■ **GIVEN REQUEST**
From the listing below, copy every line with the word "category".

■ **GIVEN MATERIAL**
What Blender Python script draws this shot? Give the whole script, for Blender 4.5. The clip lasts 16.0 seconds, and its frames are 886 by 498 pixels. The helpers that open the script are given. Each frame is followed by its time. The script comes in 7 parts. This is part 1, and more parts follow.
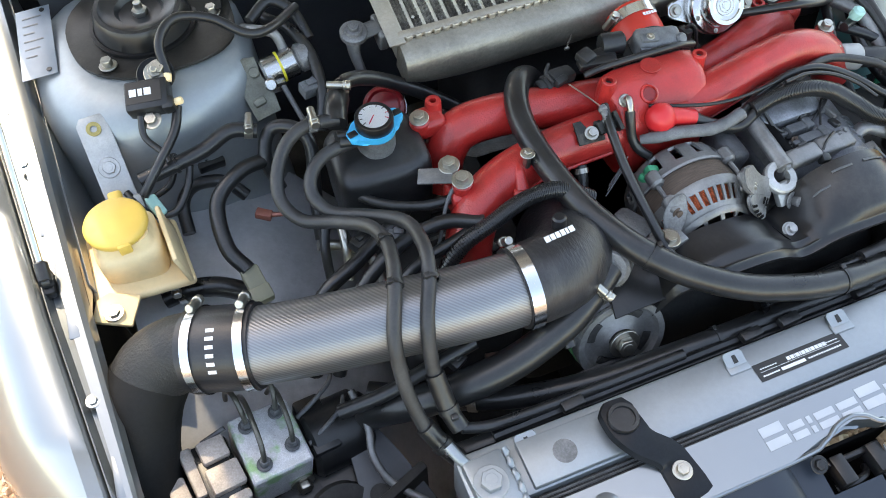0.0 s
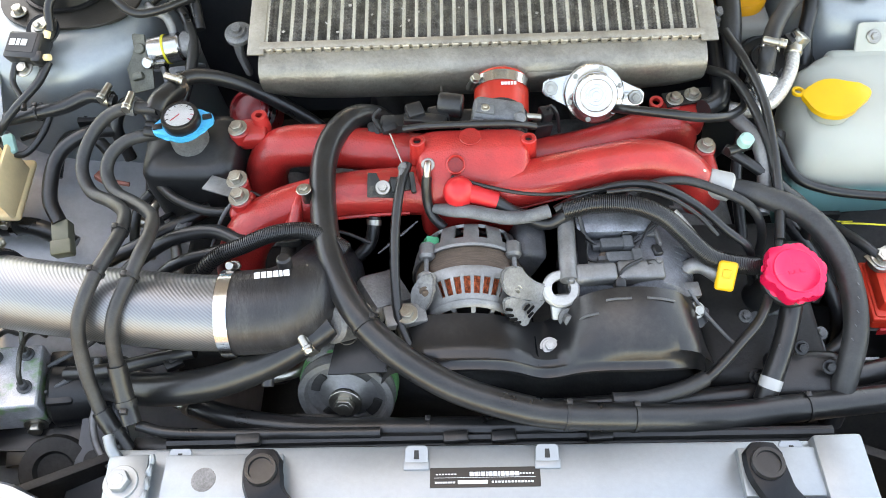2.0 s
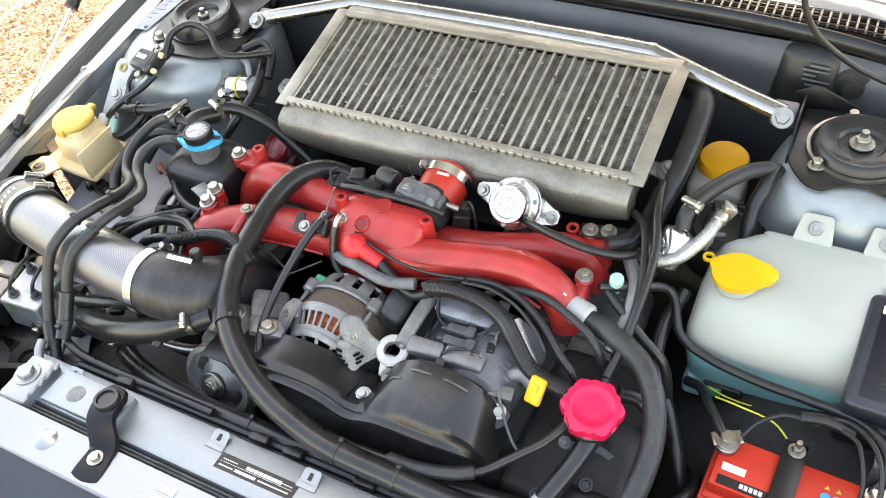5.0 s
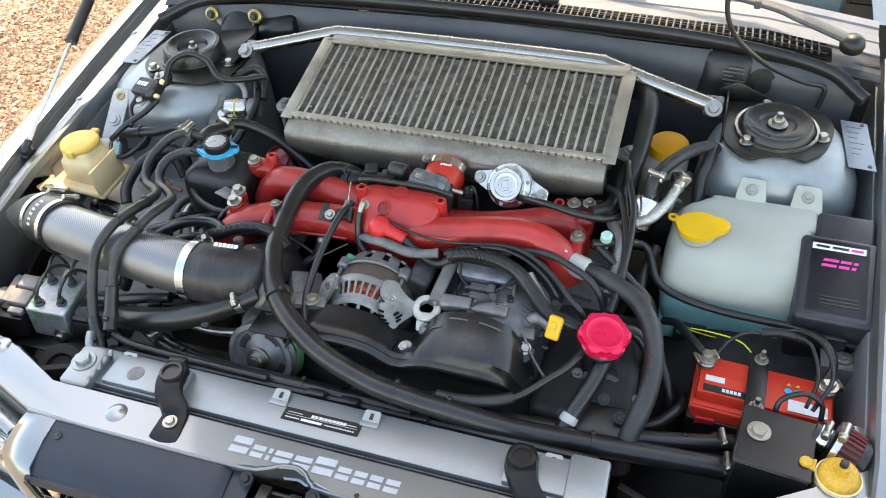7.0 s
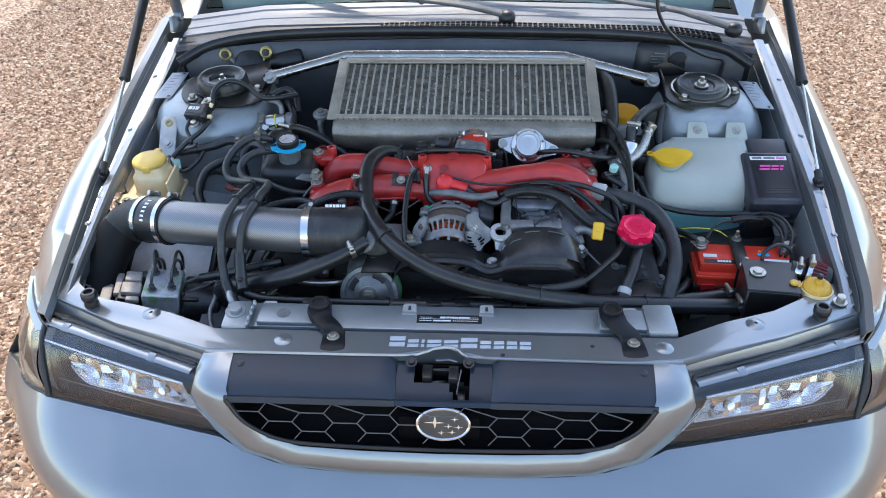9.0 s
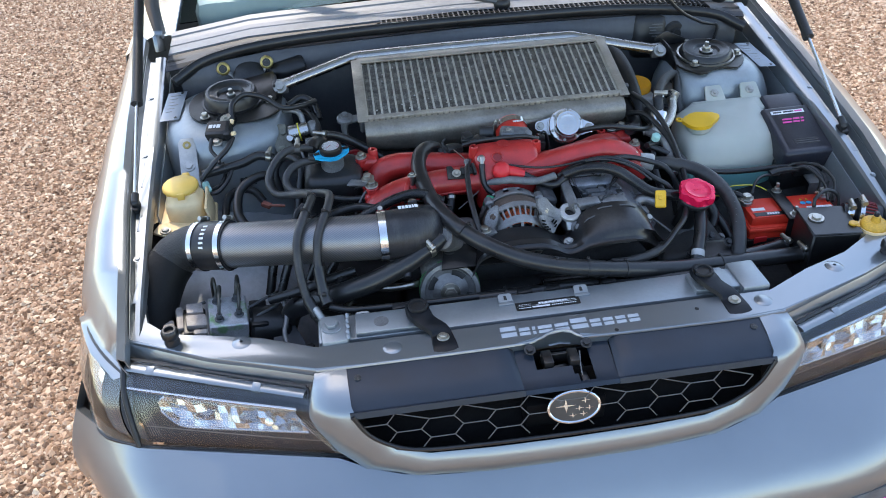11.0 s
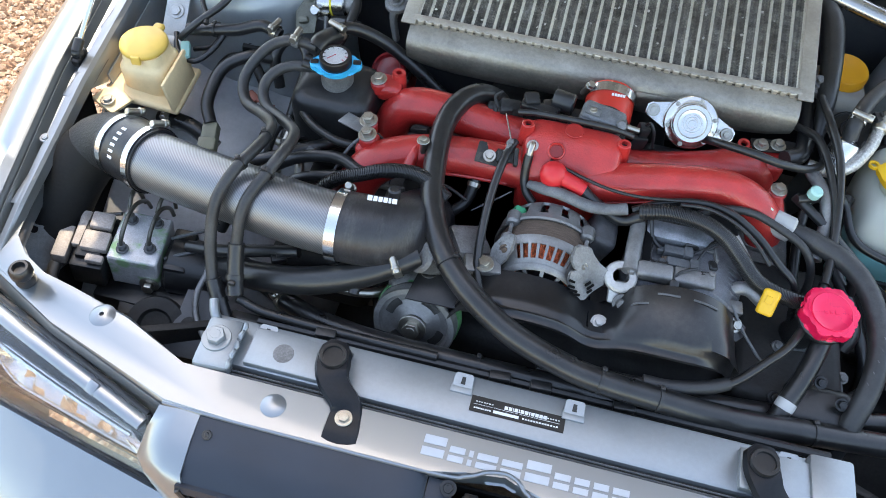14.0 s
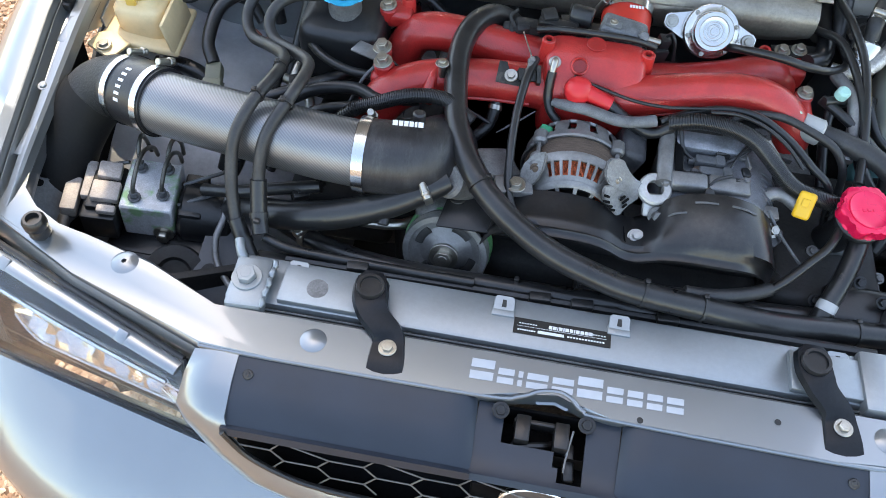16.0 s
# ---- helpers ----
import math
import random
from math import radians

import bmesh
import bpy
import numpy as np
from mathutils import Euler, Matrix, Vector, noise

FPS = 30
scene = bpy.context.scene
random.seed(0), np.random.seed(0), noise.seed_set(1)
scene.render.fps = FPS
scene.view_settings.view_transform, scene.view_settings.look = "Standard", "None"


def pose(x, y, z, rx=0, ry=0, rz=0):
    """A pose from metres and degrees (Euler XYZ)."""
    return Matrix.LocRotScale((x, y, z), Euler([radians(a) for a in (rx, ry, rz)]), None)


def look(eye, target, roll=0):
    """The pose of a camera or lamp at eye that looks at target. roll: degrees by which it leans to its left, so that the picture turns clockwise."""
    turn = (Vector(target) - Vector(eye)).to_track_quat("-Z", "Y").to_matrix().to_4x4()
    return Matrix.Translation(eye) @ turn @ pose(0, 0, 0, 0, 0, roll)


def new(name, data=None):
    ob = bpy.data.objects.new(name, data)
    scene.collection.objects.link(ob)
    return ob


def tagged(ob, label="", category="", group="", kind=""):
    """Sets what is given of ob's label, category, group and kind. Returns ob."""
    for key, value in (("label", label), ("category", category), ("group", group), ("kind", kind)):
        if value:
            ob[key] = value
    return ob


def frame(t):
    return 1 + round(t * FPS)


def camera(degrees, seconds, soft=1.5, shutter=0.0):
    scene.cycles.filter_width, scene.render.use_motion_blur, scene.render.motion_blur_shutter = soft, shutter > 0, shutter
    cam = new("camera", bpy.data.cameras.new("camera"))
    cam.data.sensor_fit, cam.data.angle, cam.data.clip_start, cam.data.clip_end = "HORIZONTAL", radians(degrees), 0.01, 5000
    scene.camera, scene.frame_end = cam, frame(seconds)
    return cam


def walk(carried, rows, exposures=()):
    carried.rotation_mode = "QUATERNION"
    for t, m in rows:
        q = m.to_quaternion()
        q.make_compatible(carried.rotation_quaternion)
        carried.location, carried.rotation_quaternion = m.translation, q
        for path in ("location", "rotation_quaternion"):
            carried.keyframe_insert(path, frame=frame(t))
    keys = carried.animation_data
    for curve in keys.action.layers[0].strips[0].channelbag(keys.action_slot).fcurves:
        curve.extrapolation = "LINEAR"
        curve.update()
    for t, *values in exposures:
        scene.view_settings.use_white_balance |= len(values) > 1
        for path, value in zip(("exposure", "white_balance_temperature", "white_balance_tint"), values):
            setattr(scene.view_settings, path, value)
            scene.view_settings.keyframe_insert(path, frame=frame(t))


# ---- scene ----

■ **SOLUTION TO THE EXERCISE**
def tagged(ob, label="", category="", group="", kind=""):
    """Sets what is given of ob's label, category, group and kind. Returns ob."""
    for key, value in (("label", label), ("category", category), ("group", group), ("kind", kind)):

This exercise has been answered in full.